The exhibit contains  36 paintings and drawings by Matisse and 56 by Diebenkorn, The journey follows the chronology of Diebenkorn’s career from representational paintings to abstract and then back to conceptual art.  It ends with his most celebrated Ocean Park series.

The works are arranged  so one can  draw one’s own conclusions about their relationships. One suggested way is to select a favorite piece in each gallery and work around it to see the interplay of ideas.  

My own favorite work is Matisse’s View of Notre Dame (1914), at the midpoint of the show.  One can analyze it for color and form, but this work is so much more then a dissection of its parts.   



 While they never met in real life, Diebenkorn’s admiration of  Matisse spanned his career.  The exhibit includes works  that Diebenkorn saw at Matisse exhibits in his lifetime and  which continued to inform his work.

It is worth noting that Diebenkorn  did not simply borrow techniques from Matisse, but rather than he let Matisse’s thoughts take root.  On  display throughout the galleries, are cases featuring over 40 volumes that he owned and studied about Matisse.

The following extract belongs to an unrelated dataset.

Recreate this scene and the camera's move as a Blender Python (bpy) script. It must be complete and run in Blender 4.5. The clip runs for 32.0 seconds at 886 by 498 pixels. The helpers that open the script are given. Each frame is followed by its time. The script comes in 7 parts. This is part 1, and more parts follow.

 Matisse of course influenced many artists and Diebenkorn was influenced by others than Matisse.  An interesting conversational point was that that Matisse at the end of the exhibit might not have been a finished work. When one looks at the influence he had on subsequent modern artists, not only Diebenkorn, it is clear that his true artistic vision which inspired them, is part of his great unfinished legacy.